“Once upon a time there was a young and beautiful lady and then a lot of things happened in her life which ultimately led to her meeting a handsome prince and living happily ever after.” All of us have heard of or read stories like this. Growing up, they were what all of us wanted, a happily ever after. But recently I realised that ‘happily ever afters’ are so much beyond meeting the ‘right’ or ‘perfect’ soulmate. So then what is a ‘happily ever after?’
Every day, in every milestone of our lives we meet so many people. Some we strike friendships with, some we don’t really click, some we don’t like and some who we don’t we remember. The ones who do stick around though are the ones we all want to hold on to forever. We want to make it last, we want things to stay the same. It’s a nice and ambitious plan, only problem being things won’t stay the same because with time everyone changes. And not in any negative sense. People grow, they learn, they experience and everyone changes in big and small ways. If two people can’t change together, no matter how differently they both change and can’t embrace the changes that take place, those ‘forevers’ are unlikely to last. How many times have we thought of someone as a forever and watched it disappear as we have both grown up. And how many more times have we been in a relation which we thought was our ‘happily ever after’ and watched that disappear?

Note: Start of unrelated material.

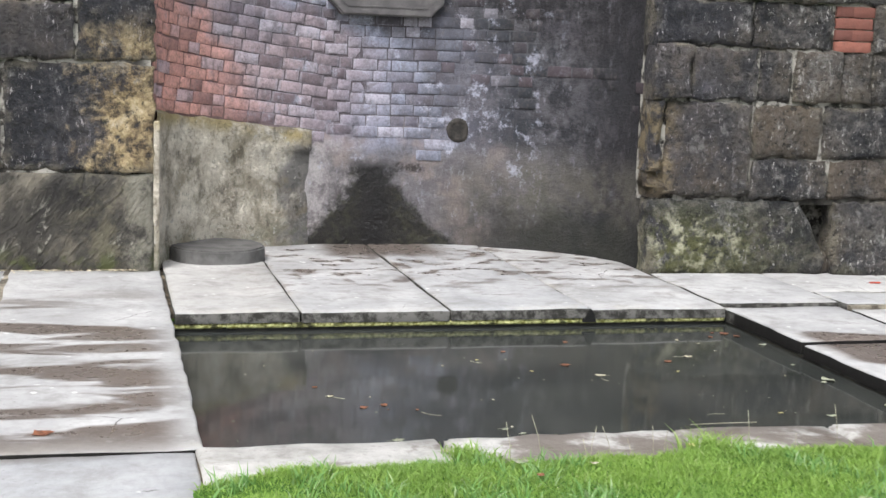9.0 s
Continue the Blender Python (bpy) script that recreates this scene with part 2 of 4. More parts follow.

So, I decided to change my take on my happily ever after, look at it from a different side, give it some perspective. Moments are fleeting, they come and go before we even realise. I think it is important to catch on to as many moments as we can because each moment is a happily ever after. It is a happily ever after for that second and that memory it leaves is the happily ever after for a lifetime. Who said life needs one happily ever after? It could be made up of multiple and each with different people. From you parents, to your friends, from strangers you meet and laugh with once to every time you spend a happy moment with yourself. Everyone of those feelings is a happily ever after. Hold on to them, but don’t expect them to happen forever. For as you grow and build in life, you will realise every moment that you had and you will have can all build into the perfect idea of a happily ever after, not because there would be no sad moments but anyway, without these sad moments how would we appreciate our happy ones? Everyone has a happily ever after, be it with people you met and then forgotten or be it people with whom you have made lasting relations. Happily ever afters don’t have to be forever, they can simple be each individual moment, each one a little comforting ever after.

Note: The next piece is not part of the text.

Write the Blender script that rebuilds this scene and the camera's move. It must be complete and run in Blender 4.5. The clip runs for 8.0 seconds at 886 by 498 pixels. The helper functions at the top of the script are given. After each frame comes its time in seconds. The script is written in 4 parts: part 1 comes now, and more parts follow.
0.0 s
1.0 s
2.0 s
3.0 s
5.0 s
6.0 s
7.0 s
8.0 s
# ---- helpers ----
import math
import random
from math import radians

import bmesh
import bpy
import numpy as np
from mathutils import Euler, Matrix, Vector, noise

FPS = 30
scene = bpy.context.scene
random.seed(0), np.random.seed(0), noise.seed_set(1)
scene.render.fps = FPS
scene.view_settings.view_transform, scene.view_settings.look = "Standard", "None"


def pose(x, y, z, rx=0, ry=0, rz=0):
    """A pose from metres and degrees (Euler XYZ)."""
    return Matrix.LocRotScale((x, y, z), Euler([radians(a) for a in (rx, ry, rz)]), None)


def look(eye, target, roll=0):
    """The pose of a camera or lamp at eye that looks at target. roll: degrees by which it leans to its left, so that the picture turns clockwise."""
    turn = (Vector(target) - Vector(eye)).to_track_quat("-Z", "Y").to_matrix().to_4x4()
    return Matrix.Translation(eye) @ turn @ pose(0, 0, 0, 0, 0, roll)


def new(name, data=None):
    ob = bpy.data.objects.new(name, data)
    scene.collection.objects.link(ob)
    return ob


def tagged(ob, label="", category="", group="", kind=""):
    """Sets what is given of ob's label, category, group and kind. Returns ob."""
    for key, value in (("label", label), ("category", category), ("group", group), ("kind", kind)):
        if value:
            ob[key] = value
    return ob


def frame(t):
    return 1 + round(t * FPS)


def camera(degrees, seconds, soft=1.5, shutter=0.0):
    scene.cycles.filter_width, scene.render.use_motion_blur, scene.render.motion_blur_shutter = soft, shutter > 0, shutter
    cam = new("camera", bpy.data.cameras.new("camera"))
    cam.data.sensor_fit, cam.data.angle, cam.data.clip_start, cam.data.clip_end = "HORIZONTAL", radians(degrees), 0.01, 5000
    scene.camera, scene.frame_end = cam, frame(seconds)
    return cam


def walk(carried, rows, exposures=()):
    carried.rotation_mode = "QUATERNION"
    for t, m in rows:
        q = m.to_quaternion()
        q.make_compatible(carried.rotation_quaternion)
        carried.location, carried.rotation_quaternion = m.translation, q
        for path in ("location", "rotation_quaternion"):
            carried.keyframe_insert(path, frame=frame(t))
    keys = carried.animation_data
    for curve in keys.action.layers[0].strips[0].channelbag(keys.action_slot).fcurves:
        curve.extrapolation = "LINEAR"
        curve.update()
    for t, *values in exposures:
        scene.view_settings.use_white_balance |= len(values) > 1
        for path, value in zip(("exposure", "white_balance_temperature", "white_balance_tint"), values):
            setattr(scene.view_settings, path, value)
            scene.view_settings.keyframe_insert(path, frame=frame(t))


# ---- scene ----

Many people in the world have lots of confidence in them and don’t need to be told that they can do something. Others, if have just one person to tell, they can do it, they’ll manage. Finally the third category is for those people who can’t manage with just one person telling them they can do it. They need many and if by any chance too many people tell them they can’t, they suffer a lot. This fact, no one can no better than me.

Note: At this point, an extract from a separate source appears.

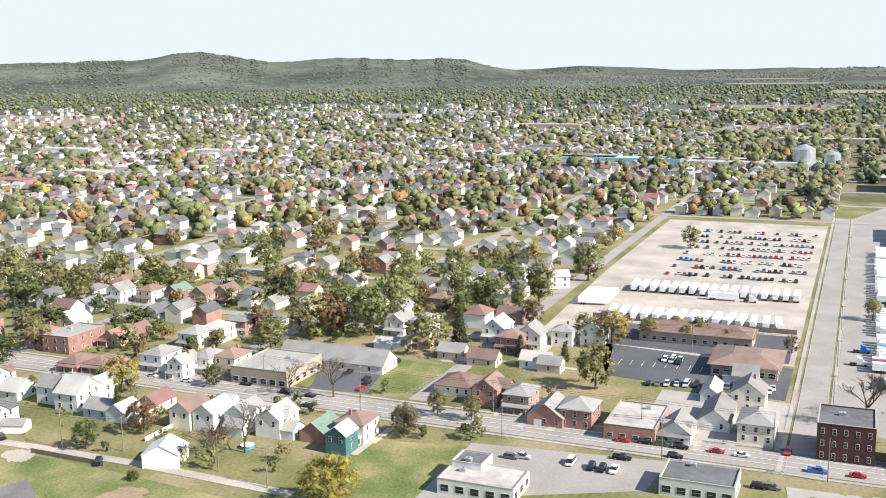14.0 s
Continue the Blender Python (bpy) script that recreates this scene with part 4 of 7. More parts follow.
put(285.3, 146.4, 90, w=8, d=12, floors=2, wall=0, roof=0, porch=0, wing=(-1, 6, 7, 6, 1))
put(283.7, 134.3, 90, w=9, d=12, floors=2, wall=0, roof=3, porch=0, wing=(-5, 2, 8, 7, 1), dormer=True)
put(295.5, 185.2, 90, w=8, d=11, floors=1, wall=1, roof=4, porch=0)
put(282.8, 118.8, 90, w=9, d=12, floors=1, wall=4, roof=6, porch=0)
put(273.5, 108.3, 90, w=7, d=8, floors=2, wall=7, roof=5, porch=1)
put(285.0, 107.4, 90, w=10, d=11, floors=2, wall=1, roof=2, porch=0, kind="hip")
# far side of the main road
put(358.0, 276.7, -90, w=11, d=12, floors=2, wall=5, roof=4, porch=0, kind="hip")
put(332.3, 241.9, -90, w=9, d=13, floors=1, wall=4, roof=2, porch=1, kind="hip")
put(333.0, 230.8, -90, w=9, d=13, floors=1, wall=4, roof=2, porch=1, kind="hip")
put(367.5, 247.0, -90, w=10, d=12, floors=1, wall=5, roof=4, porch=2)
put(375.5, 243.2, -90, w=10, d=12, floors=1, wall=5, roof=4, porch=1)
put(340.5, 210.1, -90, w=10, d=13, floors=2, wall=0, roof=0, porch=1, kind="hip")
put(331.9, 195.2, -90, w=7, d=11, floors=2, wall=0, roof=0, porch=2)
put(372.1, 212.1, -90, w=10, d=12, floors=2, wall=0, roof=0, porch=1, kind="hip")
put(381.8, 207.1, -90, w=10, d=12, floors=2, wall=0, roof=3, porch=1, kind="hip")
put(341.0, 189.7, -90, w=9, d=12, floors=2, wall=1, roof=0, porch=1, kind="hip")
put(343.3, 180.5, -90, w=10, d=12, floors=2, wall=1, roof=2, porch=1, kind="hip")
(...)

I have nearly grown up hearing all the time that I can’t. There were few people who seemed to believe that I could do something. There was only my sister who seemed to always believe that I could do things. That I wasn’t as useless as I felt. However, it just never seemed enough. Maybe I was a person who needed a bit too much but well, that was me and I couldn’t help it. I never trusted people too much and have always been distanced as I never found the perfect friend. Someone who really cared. Going to school was always my biggest nightmare. Thanks to God though, at the age of 4 I found a girl who used to study in my school. We started as a ‘Hie’ friends but soon got very close, especially when we realized that we live near each other. Unfortunately for me she changed school at the age of 5. School continued to be a nightmare and all I could do was find excuses to bunk school. We met in the evening though. She was my bestest friend and will always remain so. She has been like an angel sent from heaven. The one who trusted and believed me like no one else had ever done. She always made me feel that that I could. For the first time I felt that I could and this would never have been possible without her. Akhila, that’s her name. She was always there for me when I needed her. She has given me a shoulder to cry all the time and wiped my tears dry. Cursed and helped me forget those who have been mean to me and was cheerful and happy when I was. Now that I think about it, life probably would have been impossible if she hadn’t come. I would have never felt like I could. With each passing year of school life I felt more confident of who I was and what I could do. At the age of 10 due to her father’s job change she had to leave but even from another country she always had the time. She was never too busy to help me feel okay. A whole year passed without her but even through the huge distance I never felt her absence. It was like she was always there for me.
Now one year later she is back but she still hasn’t lost hope from me. Even today she believes that even if no one else can, I can do it. Even now she knows how to make my smile never disappear. Today if I am writing then it is only because of her. I had always thought that writing was not my cup of tea but because my sister wrote I tried my hand at it too. To tell the truth, even I know that it is not my thing to write but even now she has not let me lose hope. She is still there next to me to tell me that even I can write. She hears my plots and pushes me till I finally complete. Today sitting in front of the computer and writing makes me realise had it not been for her, I would have stopped writing long ago but only because she believed that I could do it too was the reason I continued. Today I may not be an amazing writer or the most successful person but one thing I always know is that whatever happens I can do what I want to. All I need to know that I am not alone. She will always and forever be there with me. Right now, for every moment that she has made special, all I can do is thank God for sending the most wonderful birthday gift on my fourth birthday. The person who believes ‘I can’.